Aims: Many people with depression may be undiagnosed and thus untreated. We sought to assess the prevalence and correlates of undiagnosed depression among adults with diabetes.
Methods: Data of U.S. adults from the Behavioral Risk Factor Surveillance System in 2006 were analyzed. Cox proportional hazard regression analysis was used to estimate prevalence ratios (PRs) and 95% confidence intervals (CIs) of correlates for undiagnosed depression.
Results: The unadjusted and age-adjusted prevalences of undiagnosed depression were 8.7% and 9.2%. About 45% of diabetes patients with depression were undiagnosed.

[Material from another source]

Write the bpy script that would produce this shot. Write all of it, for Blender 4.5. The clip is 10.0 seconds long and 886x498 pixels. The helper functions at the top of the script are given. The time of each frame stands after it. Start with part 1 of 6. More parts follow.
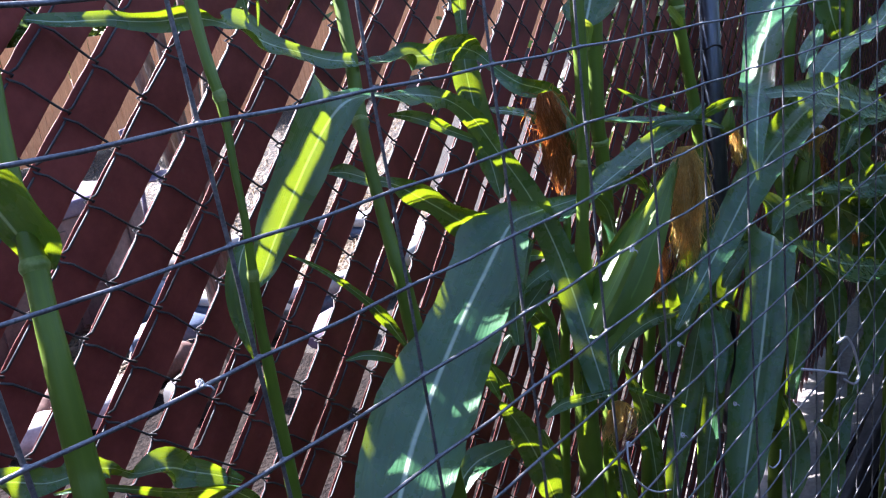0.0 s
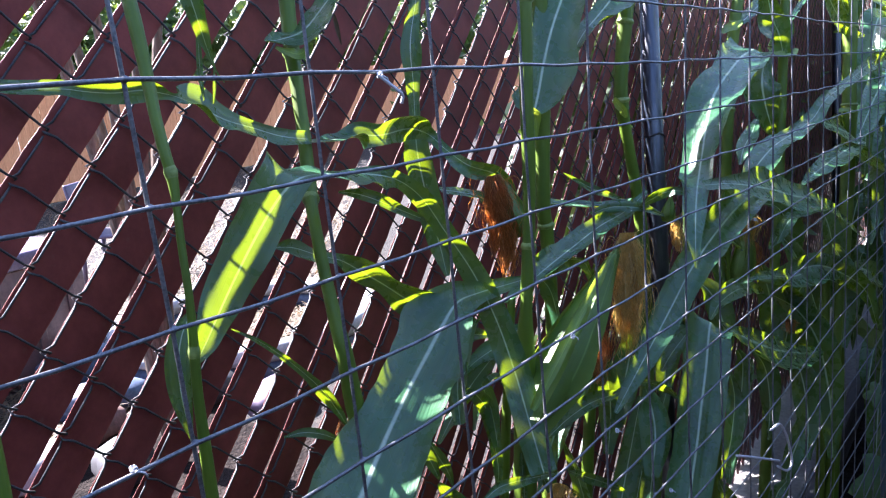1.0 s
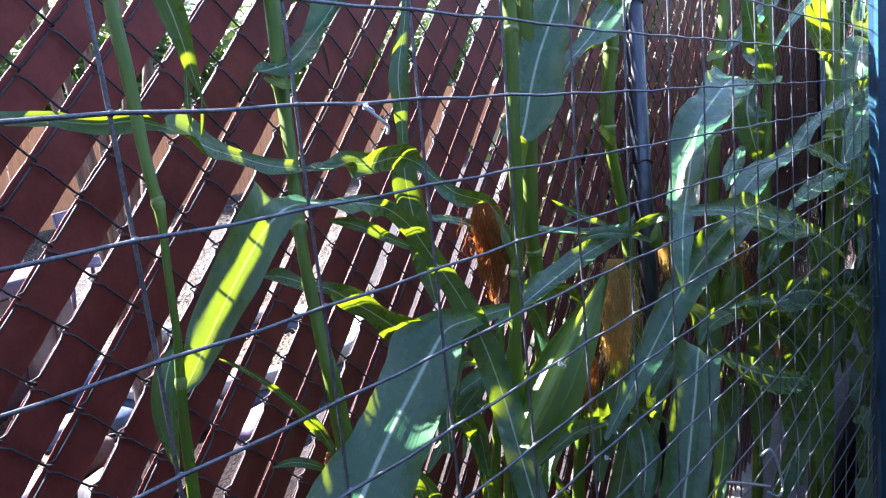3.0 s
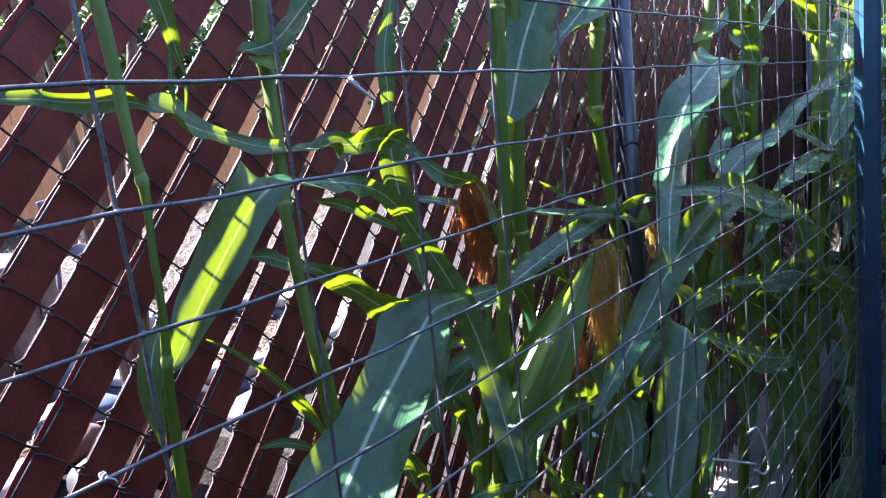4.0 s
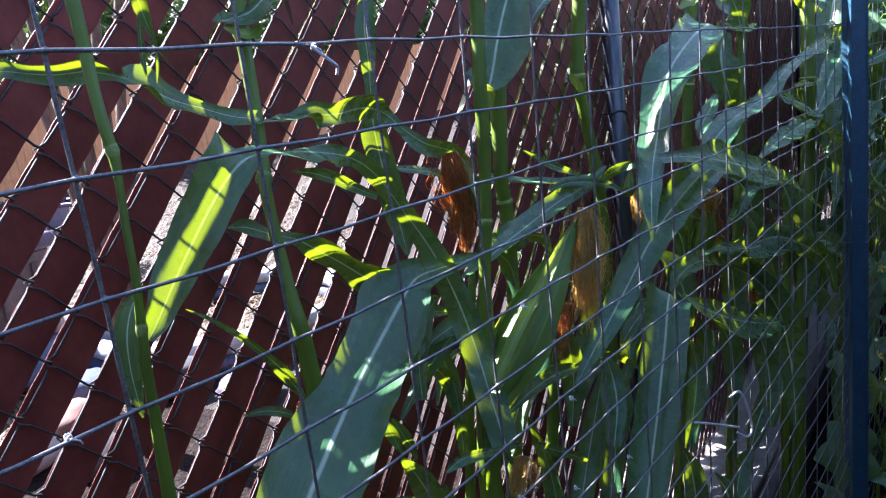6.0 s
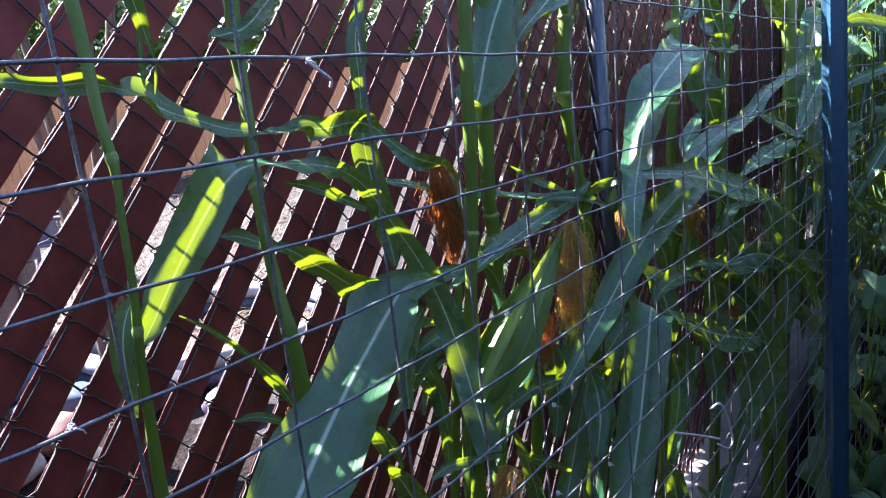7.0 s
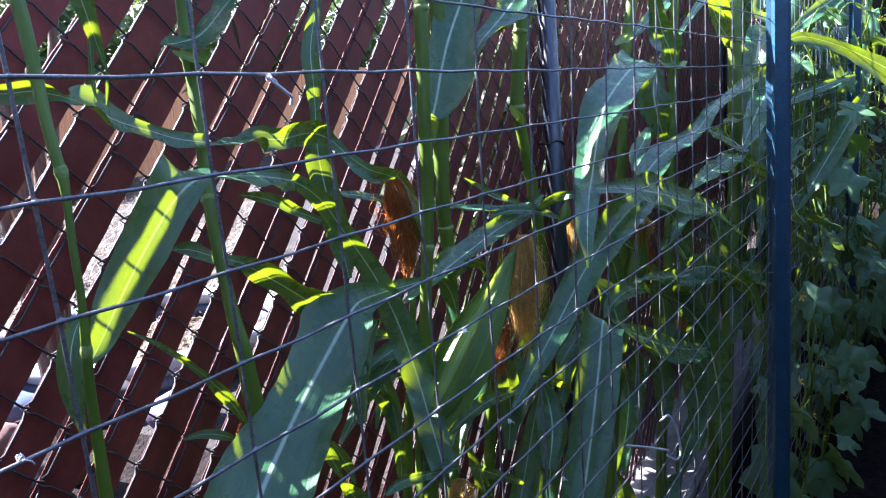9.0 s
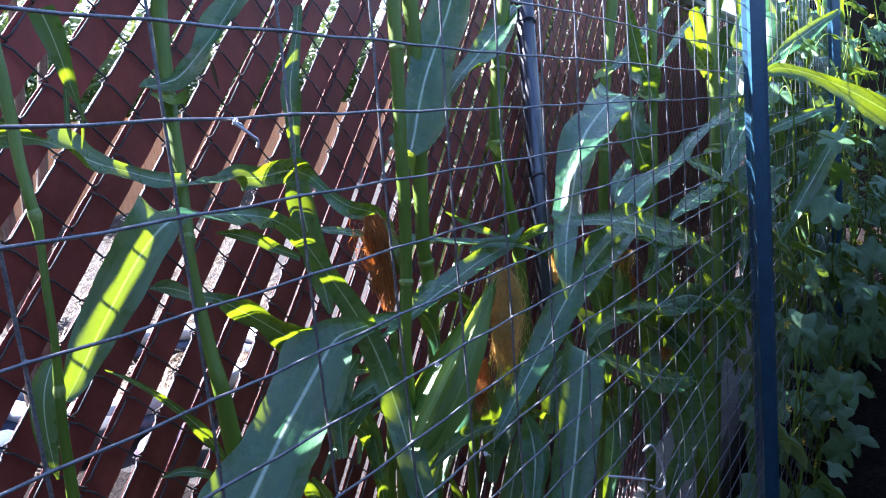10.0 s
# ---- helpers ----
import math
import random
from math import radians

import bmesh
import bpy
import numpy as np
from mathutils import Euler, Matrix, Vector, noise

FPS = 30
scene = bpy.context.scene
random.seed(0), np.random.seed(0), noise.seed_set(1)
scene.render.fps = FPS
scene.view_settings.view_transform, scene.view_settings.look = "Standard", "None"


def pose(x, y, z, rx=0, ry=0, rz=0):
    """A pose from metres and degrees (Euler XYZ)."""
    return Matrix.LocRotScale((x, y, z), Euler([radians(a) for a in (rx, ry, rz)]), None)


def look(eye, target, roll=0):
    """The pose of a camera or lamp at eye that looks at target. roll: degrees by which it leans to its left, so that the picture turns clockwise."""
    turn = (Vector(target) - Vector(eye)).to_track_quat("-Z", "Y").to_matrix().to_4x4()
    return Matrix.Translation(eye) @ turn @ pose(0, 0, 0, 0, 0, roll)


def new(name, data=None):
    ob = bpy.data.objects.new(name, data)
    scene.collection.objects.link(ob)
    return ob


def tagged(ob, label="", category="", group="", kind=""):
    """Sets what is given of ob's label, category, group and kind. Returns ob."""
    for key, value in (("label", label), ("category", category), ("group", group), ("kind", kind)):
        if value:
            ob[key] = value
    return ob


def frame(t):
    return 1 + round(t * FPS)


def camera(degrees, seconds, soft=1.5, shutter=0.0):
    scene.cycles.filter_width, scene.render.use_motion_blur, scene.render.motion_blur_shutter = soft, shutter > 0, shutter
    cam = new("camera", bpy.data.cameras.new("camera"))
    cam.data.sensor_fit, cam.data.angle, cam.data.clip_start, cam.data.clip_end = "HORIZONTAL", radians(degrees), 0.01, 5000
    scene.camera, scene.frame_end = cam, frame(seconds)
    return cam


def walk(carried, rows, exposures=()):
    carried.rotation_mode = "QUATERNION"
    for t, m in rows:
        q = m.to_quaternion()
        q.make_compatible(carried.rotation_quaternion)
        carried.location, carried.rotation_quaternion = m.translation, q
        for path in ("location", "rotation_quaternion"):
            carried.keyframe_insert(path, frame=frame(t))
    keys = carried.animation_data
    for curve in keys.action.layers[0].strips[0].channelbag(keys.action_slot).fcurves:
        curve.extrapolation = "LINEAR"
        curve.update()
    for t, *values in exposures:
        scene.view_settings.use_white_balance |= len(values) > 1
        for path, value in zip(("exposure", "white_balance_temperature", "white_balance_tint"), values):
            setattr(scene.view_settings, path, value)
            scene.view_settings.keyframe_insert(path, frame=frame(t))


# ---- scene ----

After adjustments for all correlates, female gender (PR, 1.4; 95% CI: 1.1-1.8), poor or fair health (PR, 2.8; 95% CI: 2.1-3.6), lack of social and emotional support (PR, 2.5; 95% CI: 1.8-3.3), life dissatisfaction (PR, 3.5; 95% CI: 2.2-5.5), use of special equipment (PR, 1.4; 95% CI: 1.1-1.8), no leisure-time physical activity (PR, 1.5; 95% CI: 1.2-1.9), and comorbid cardiovascular disease (PR, 1.5; 95% CI: 1.2-1.9) were associated with undiagnosed depression.
Conclusions: Undiagnosed depression among people with diabetes was common. Because depression is associated with increased risk of diabetes-related complications, early detection of depression is needed in clinical settings.